« Historiquement, les moments d’inflexion technologique peuvent être très importants pour injecter de la concurrence dans les marchés. S’il y existe des acteurs dominants, une technologie totalement nouvelle peut les rendre partiellement obsolètes. Mais avec l’intelligence artificielle [IA], il y a déjà des inquiétudes [que cela ne soit pas le cas]. » Ce constat a été formulé le 3 novembre par Lina Khan, la présidente de la Federal Trade Commission (FTC), l’autorité américaine de la concurrence. Mme Khan répondait à l’agence Bloomberg, qui l’interrogeait sur le risque de voir reproduite dans l’IA la mainmise déjà établie sur le numérique par Google, Microsoft, Meta (Facebook, Instagram) et Amazon.
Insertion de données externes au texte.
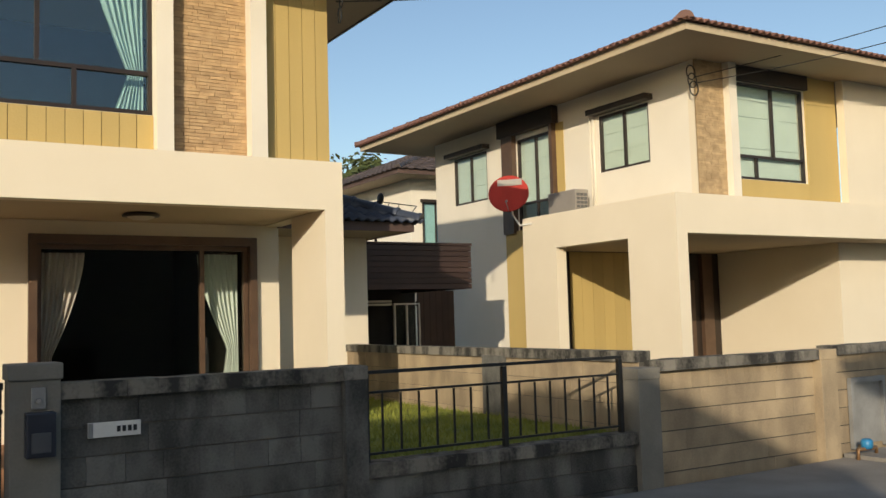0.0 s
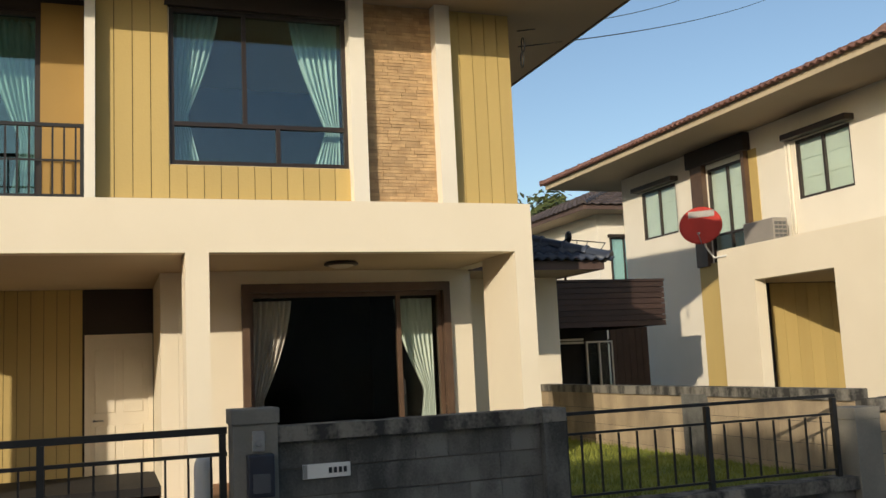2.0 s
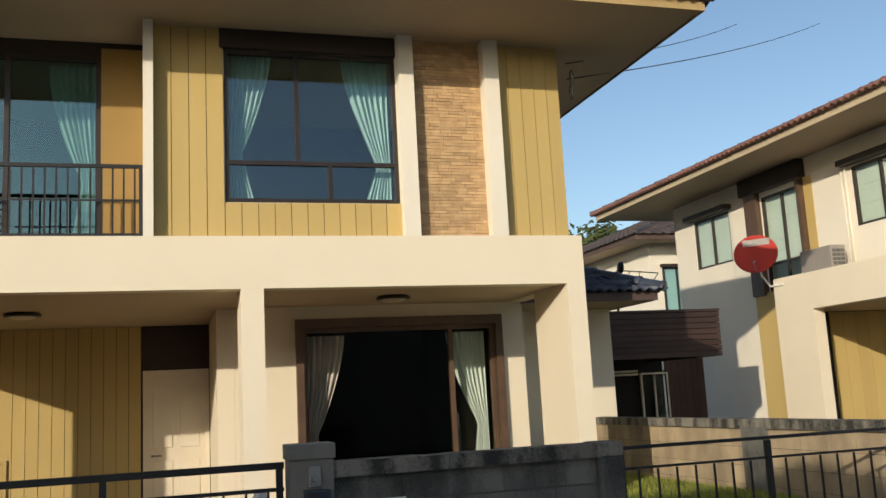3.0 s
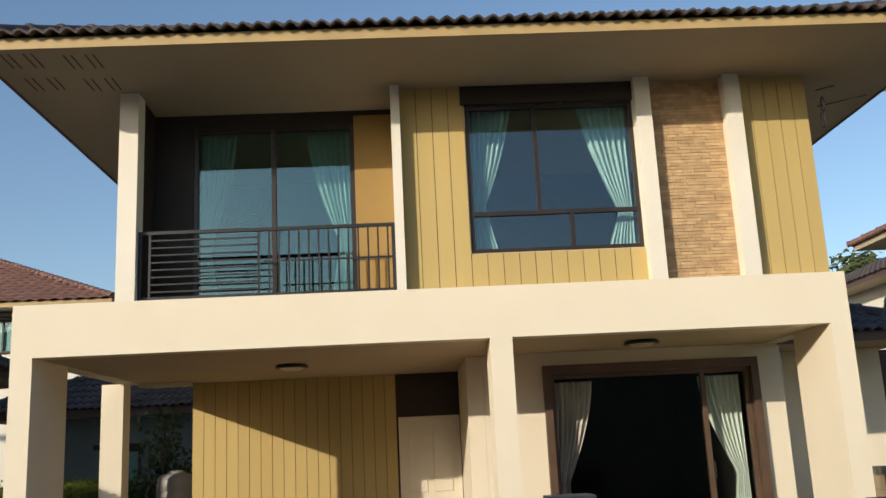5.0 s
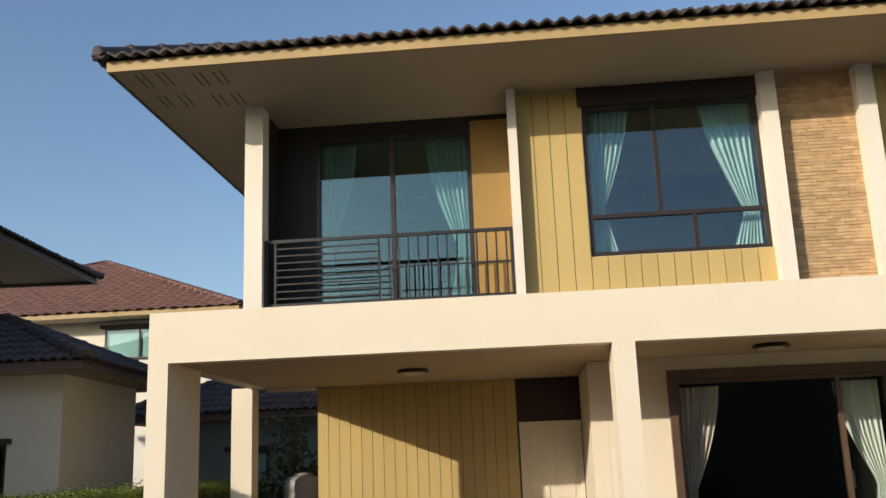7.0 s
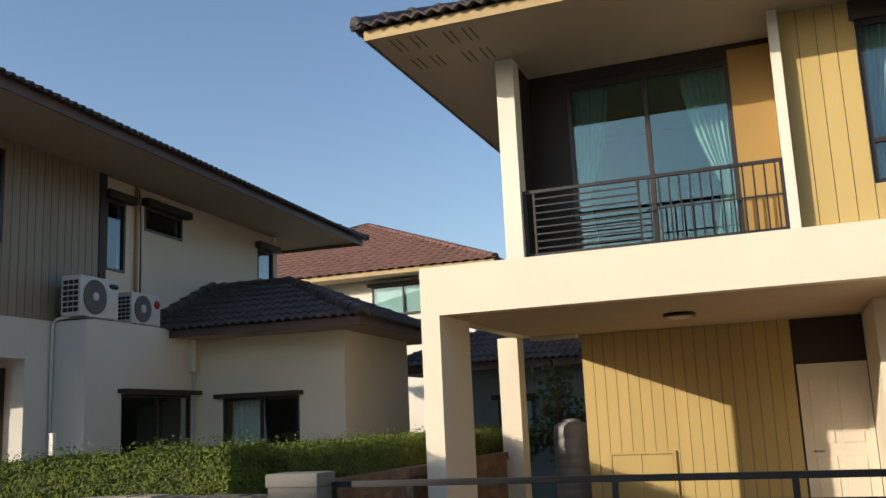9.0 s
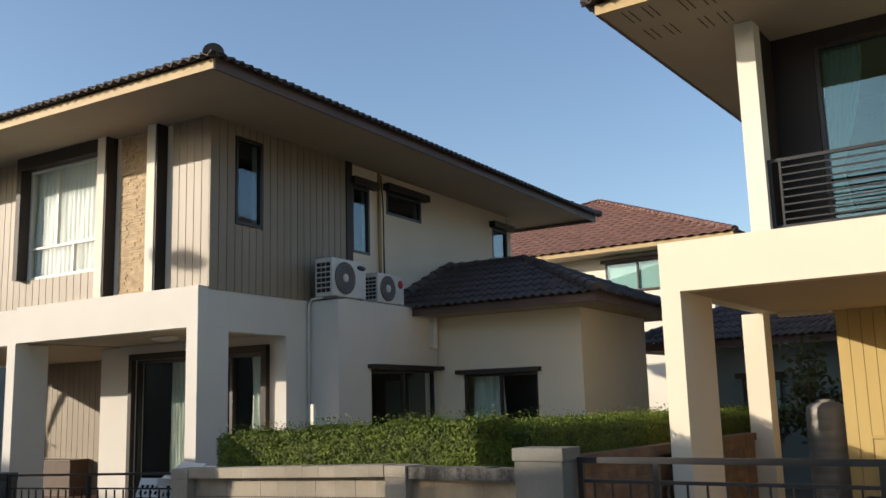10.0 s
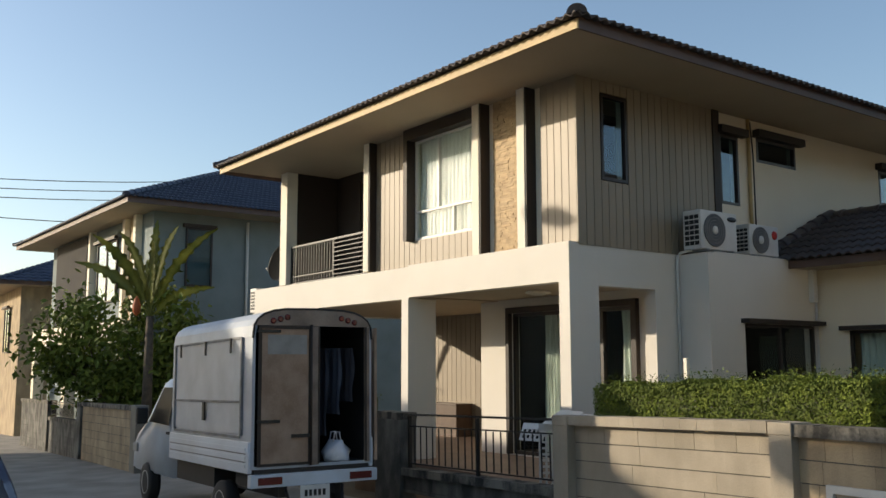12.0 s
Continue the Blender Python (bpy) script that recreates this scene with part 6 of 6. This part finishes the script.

Cette question s’est aussi invitée au sommet sur les risques de l’IA organisé par Londres début novembre, pourtant initialement centré sur l’éventualité de voir des logiciels s’affranchir du contrôle humain, ou favoriser le lancement d’attaques informatiques et biologiques : « Nous courons le risque de voir encore renforcée la dominance d’une poignée d’acteurs privés sur nos économies et nos institutions », a alerté Amba Kak, directrice de l’AI Now Institute, une ONG qui étudie les implications sociales et éthiques de l’IA. Le ministre délégué français chargé du numérique, Jean-Noël Barrot, s’est, lui, inquiété de la « constitution de monopoles », alors qu’une lettre signée de nombreux chercheurs et de dirigeants de start-up mettait en garde contre la « concentration de pouvoir » dans l’IA.
« Le gouvernement américain a raison de s’inquiéter de l’équité dans le secteur. Le favoritisme pourrait tuer la concurrence et priver de choix le consommateur », a aussi estimé Garry Tan, le patron de l’incubateur de start-up de la Silicon Valley Y Combinator, le 4 novembre. Ce discours rappelle l’accusation formulée contre les géants du numérique d’avoir parfois favorisé leurs propres services sur leurs moteurs de recherche, environnements mobiles, plates-formes d’e-commerce, etc.
Pourtant, l’essor récent de l’IA a fait émerger de nouveaux acteurs et dirigeants, comme OpenAI, le créateur du robot conversationnel ChatGPT, et Sam Altman, son PDG de 38 ans. Mais la start-up est déjà très liée à Microsoft, qui y a investi 11 milliards de dollars (10,3 milliards d’euros). Cofondateur d’OpenAI, l’homme d’affaires Elon Musk a déploré en février que ce projet, conçu comme un « contrepoids à Google », soit aujourd’hui « contrôlé par Microsoft ».
Manque de garde-fous spécifiques
Si M. Altman est allé chercher ce poids lourd du cloud – les services en ligne pour entreprises –, c’est dans le but d’avoir accès à ses énormes capacités de calcul nécessaires dans l’IA : faire tourner ChatGPT coûtait déjà 700 000 dollars par jour en février, selon le site SemiAnalysis. Autre start-up du secteur de l’IA, Anthropic vient d’accepter 4 milliards de dollars d’investissement de la part d’Amazon et 2 milliards de Google. Actionnaires d’OpenAI ou d’Anthropic, les deux multinationales commercialisent d’ailleurs leurs modèles d’IA auprès de leurs propres clients.